Facciata B: Ruby Tuesday. In più, altre vicissitudini distraggono il gruppo: il 12 Febbraio 1967 la polizia fa irruzione nella villa di Keith
e lo arresta insieme a Jagger, il fotografo Michael Cooper e una poco vestita Marianne Faithfull. I nostri sono in pieno viaggio da LSD
accompagnato dalle note di Blonde on blonde e finiscono in carcere per quarantottore per possesso di droga. Vengono incriminati e subito
rilasciati, ma la compagna di stampa e dei colleghi musicisti (gli Who incisero alcune cover di loro canzoni per solidarietà ) a loro favore
e il rinvigorimento della fama di dannati sembra dare la scintilla per la ripresa della band. E invece i problemi non risiedono nella vita non
irreprensibile dei suoi componenti, ma nelle tensioni interne derivate dal raggiungimento della formula giusta per il successo della band.

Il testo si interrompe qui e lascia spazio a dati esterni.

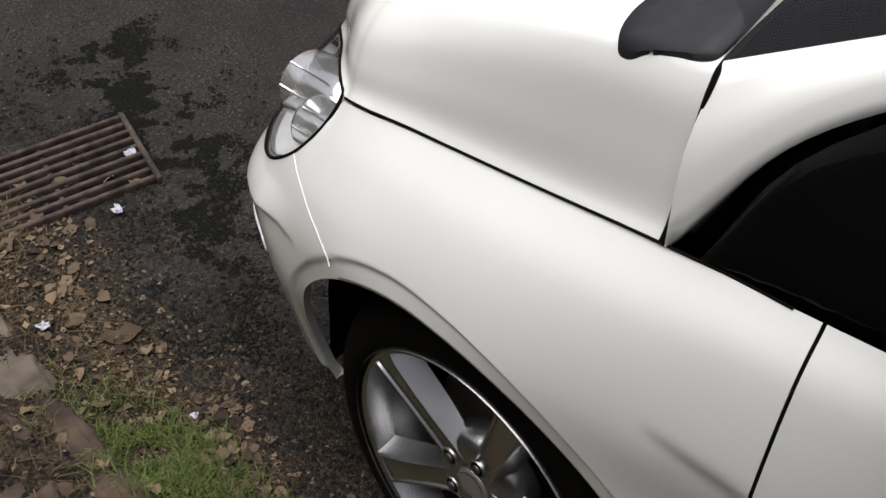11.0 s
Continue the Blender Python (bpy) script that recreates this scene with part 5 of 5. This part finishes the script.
def far_door():
    d = thing("door_trim", "black inner door panel with a silver trim strip and armrest", "door trim")
    ys = np.linspace(-0.50, -1.44, 30)
    top = lambda y: np.interp(y, [-1.44, -1.37, -0.80, -0.50], [1.012, 1.010, 0.966, 0.945])
    arm = lambda y: np.interp(y, [-1.44, -1.295, -1.03, -0.82, -0.5], [0.803, 0.800, 0.789, 0.763, 0.74])
    prof = [(0.845, -0.02), (0.83, 0.005), (0.80, 0.010), (0.772, 0.0), (0.757, -0.018), (0.752, -0.035), (0.758, -0.05)]
    part("upper_trim", grid_bm([[(x, y, top(y) + z) for x, z in prof] for y in ys]), DOORSHADED, d, "grey grained upper door trim")
    part("middle_trim", grid_bm([[(0.758, y, top(y) - 0.05), (0.760, y, (top(y) + arm(y)) / 2), (0.756, y, arm(y) + 0.008)] for y in ys]), PLASTIC, d, "black door panel")
    part("armrest", grid_bm([[(0.756, y, arm(y) + 0.008), (0.735, y, arm(y) + 0.003), (0.700, y, arm(y)), (0.688, y, arm(y) - 0.008), (0.690, y, arm(y) - 0.022), (0.725, y, arm(y) - 0.05), (0.74, y, arm(y) - 0.10)] for y in ys]), DOORSHADED, d, "grey padded armrest")
    part("lower_trim", grid_bm([[(0.74, y, arm(y) - 0.10), (0.742, y, 0.55), (0.745, y, 0.35)] for y in ys]), PLASTIC, d, "black lower door panel")
    part("door_pocket", tube([(0.728, y, 0.575) for y in np.linspace(-0.95, -1.40, 10)], 0.008, 8), SOFT, d, "rim of the door pocket")
    g = []
    for y in np.linspace(-0.92, -1.275, 12):
        a, b = np.interp(y, [-1.275, -0.92], [0.954, 0.913]), np.interp(y, [-1.275, -0.92], [0.930, 0.868])
        g.append([(0.757, y, a + 0.002), (0.750, y, a), (0.748, y, (a + b) / 2), (0.750, y, b), (0.757, y, b - 0.002)])
    part("trim_strip", grid_bm(g), DULLSILVER, d, "satin silver trim strip")
    part("strip_edge", tube([(0.749, y, np.interp(y, [-1.275, -0.92], [0.954, 0.913])) for y in np.linspace(-0.92, -1.275, 8)], 0.002, 6), SILVER, d)
    part("handle_cup", box(0.008, 0.10, 0.045, pose(0.754, -0.865, 0.882), 0.003), SEAMDARK, d)
    part("door_handle", tube(spline([(0.744, -0.925, 0.893), (0.732, -0.90, 0.883), (0.736, -0.82, 0.864)], 12), [0.009, 0.008, 0.007] + [0.0055] * 9, 10), CHROME, d, "chrome inner door handle")
    part("lock_pin", revolve([(0, 0.03), (0.004, 0.028), (0.004, 0), (0.009, 0)], 12, pose(0.775, -1.272, 1.005)), GLOSSBLACK, d, "black door lock pin")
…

Il sacrificato è Brian Jones, nei primi anni il leader intelettuale della band, che si sente escluso dal corso che hanno preso gli
eventi: il front man è indubbiamente Mick Jagger e il leader ‘nascosto’, l’indicatore della linea musicale è Keith Richard. Il piccolo biondo
si è ritagliato un ruolo di sperimentatore, di cesellatore, di polistrumentista esotico (sitar in Paint it, black, dulcimer in Lady Jane e poi
mellotron, sassofono etc…) importante ma non soddisfacente per l’ego di Brian Jones, che si rifugia in droghe, alcool e fantasie auto-annichilenti.
Il lavoro della band, con un elemento che fa le bizze, si impantana in sovraincisioni per supplire alla carenza di uno strumentista. Jagger
crede di essere Shelley, il 67 della psichedelia è in piena esplosione, i Beatles incidono Sgt Peppers e i Rolling stones Their satanic
majesties request.
Il confronto tra i due ellepi è
avvilente per i cinque londinesi, ma non tutto nel disco pretenzioso, tronfio e inconcludente
è da buttare. Innanzitutto 2000 light years from home e She’s a rainbow, due belle canzoni pop, impreziosite da arrangiamenti inusuali e
perfettamente calate nell’atmosfera psichedelia che nello stesso disco viene svilita dall’assenza di pathos nel gruppo. Poi il singolo We love you
con facciata b Dandelion, il valore di specchio distorto di una anno incredibile della storia della musica pop e infine l’unica canzone
scritta e cantata da Bill Wyman (Emulo di Richard Starkey?) In another land. Ciò non toglie che non si riesca mai ad ascoltare il disco
per intero, mentre per Between the buttons la cosa riesce per la leggerezza delle canzonette in esso contenute.
Alla fine del 1967 i Rolling
Stones sembrano aver perso tutta la loro energia, il treno della moda psichedelica lo hanno perso per incompatibilità , uno dei loro leader è
perso in crisi psicologiche, gli altri sono sempre sull’orlo di essere arrestati, quale futuro li aspetta?
Li aspettano Jimmy Miller, Jumpin’ Jack flash e Beggars banquet, dottori.
Questo post è per i peruviani di Solitaire e per le curiosità di atrocityexibition.
Grazie, Dottore (sarei anche un tantino vermìglia di vergogna…)!
…..considerando le prescrizioni che fornisci ai pazienti dovresti essere un Doc FeelGood. Continua.
Dottore…ormai stremata al 94%…Le chiedo di scrivermi… ^__^
illuminato, ringrazio. non è per andare controcorrente, però i loro dischi a cui sono più affezionato sono proprio aftermath, between the buttons e out of our heads. ciao! s
Inviata soluzione, dottoressa Solitaire.
grazie ne ho usufruito anch’io. qualcuno per favore mi dice chi sono i vengaboys??
Ah! Che aria salubre! Piacere immenso nel leggere questo post. Ma vogliamo dilungarci sul party a casa di Keith? Del Mars ne vogliamo parlare?
Ancora grazie, Dottor Zuck!
Non volevo scendere in particolari così scabrosi, dottor Gionspenser!!!